┌──

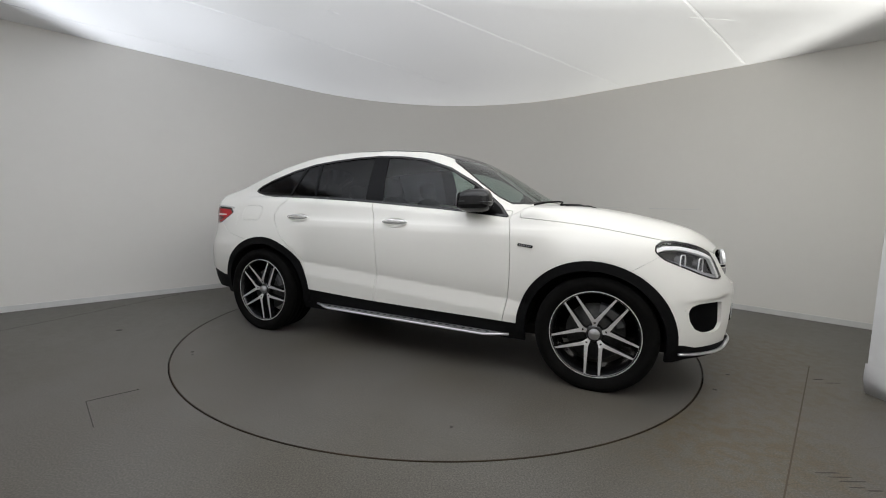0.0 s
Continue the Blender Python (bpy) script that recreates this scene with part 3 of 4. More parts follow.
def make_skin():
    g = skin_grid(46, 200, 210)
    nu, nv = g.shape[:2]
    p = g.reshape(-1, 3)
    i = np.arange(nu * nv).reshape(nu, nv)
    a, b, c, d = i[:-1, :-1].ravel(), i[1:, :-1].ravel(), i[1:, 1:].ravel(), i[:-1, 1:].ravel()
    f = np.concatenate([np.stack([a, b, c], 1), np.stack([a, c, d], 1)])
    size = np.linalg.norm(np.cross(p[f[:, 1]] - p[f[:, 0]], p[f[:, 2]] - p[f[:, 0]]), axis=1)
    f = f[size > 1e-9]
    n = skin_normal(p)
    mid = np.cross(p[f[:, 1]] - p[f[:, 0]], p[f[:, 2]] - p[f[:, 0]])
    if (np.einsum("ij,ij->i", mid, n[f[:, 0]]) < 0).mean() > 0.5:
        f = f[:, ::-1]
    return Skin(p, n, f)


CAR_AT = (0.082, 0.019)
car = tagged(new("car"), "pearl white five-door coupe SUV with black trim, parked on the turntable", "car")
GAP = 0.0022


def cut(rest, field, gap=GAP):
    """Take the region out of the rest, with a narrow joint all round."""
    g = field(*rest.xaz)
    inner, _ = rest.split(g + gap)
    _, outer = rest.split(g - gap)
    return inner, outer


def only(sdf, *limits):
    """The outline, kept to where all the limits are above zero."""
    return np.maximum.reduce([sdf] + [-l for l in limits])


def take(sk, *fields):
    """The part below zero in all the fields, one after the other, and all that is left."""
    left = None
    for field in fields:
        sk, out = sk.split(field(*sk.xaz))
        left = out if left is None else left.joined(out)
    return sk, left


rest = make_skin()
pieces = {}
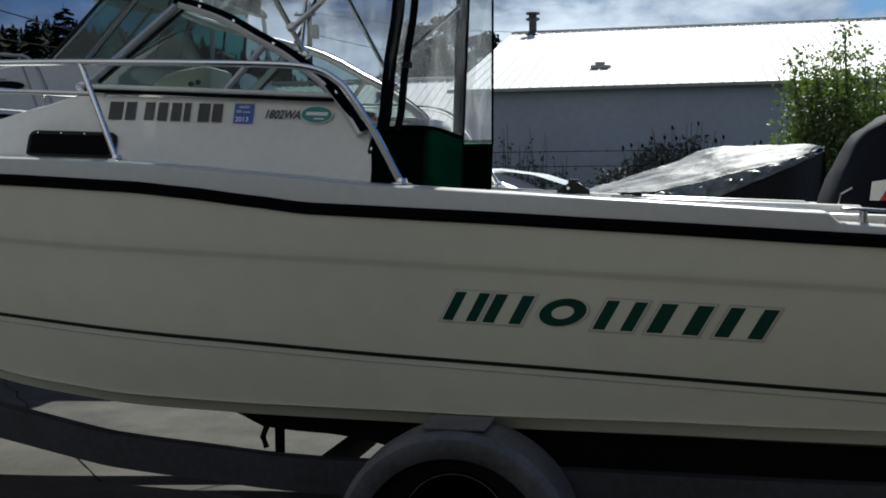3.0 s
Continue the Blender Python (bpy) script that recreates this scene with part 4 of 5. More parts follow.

└──

• **Goal**
Every line of text is to be repeated exactly; pictures are left out.

• **Result**
0.0 s
Continue the Blender Python (bpy) script that recreates this scene with part 3 of 4. More parts follow.
def make_skin():
    g = skin_grid(46, 200, 210)
    nu, nv = g.shape[:2]
    p = g.reshape(-1, 3)
    i = np.arange(nu * nv).reshape(nu, nv)
    a, b, c, d = i[:-1, :-1].ravel(), i[1:, :-1].ravel(), i[1:, 1:].ravel(), i[:-1, 1:].ravel()
    f = np.concatenate([np.stack([a, b, c], 1), np.stack([a, c, d], 1)])
    size = np.linalg.norm(np.cross(p[f[:, 1]] - p[f[:, 0]], p[f[:, 2]] - p[f[:, 0]]), axis=1)
    f = f[size > 1e-9]
    n = skin_normal(p)
    mid = np.cross(p[f[:, 1]] - p[f[:, 0]], p[f[:, 2]] - p[f[:, 0]])
    if (np.einsum("ij,ij->i", mid, n[f[:, 0]]) < 0).mean() > 0.5:
        f = f[:, ::-1]
    return Skin(p, n, f)


CAR_AT = (0.082, 0.019)
car = tagged(new("car"), "pearl white five-door coupe SUV with black trim, parked on the turntable", "car")
GAP = 0.0022


def cut(rest, field, gap=GAP):
    """Take the region out of the rest, with a narrow joint all round."""
    g = field(*rest.xaz)
    inner, _ = rest.split(g + gap)
    _, outer = rest.split(g - gap)
    return inner, outer


def only(sdf, *limits):
    """The outline, kept to where all the limits are above zero."""
    return np.maximum.reduce([sdf] + [-l for l in limits])


def take(sk, *fields):
    """The part below zero in all the fields, one after the other, and all that is left."""
    left = None
    for field in fields:
        sk, out = sk.split(field(*sk.xaz))
        left = out if left is None else left.joined(out)
    return sk, left


rest = make_skin()
pieces = {}
3.0 s
Continue the Blender Python (bpy) script that recreates this scene with part 4 of 5. More parts follow.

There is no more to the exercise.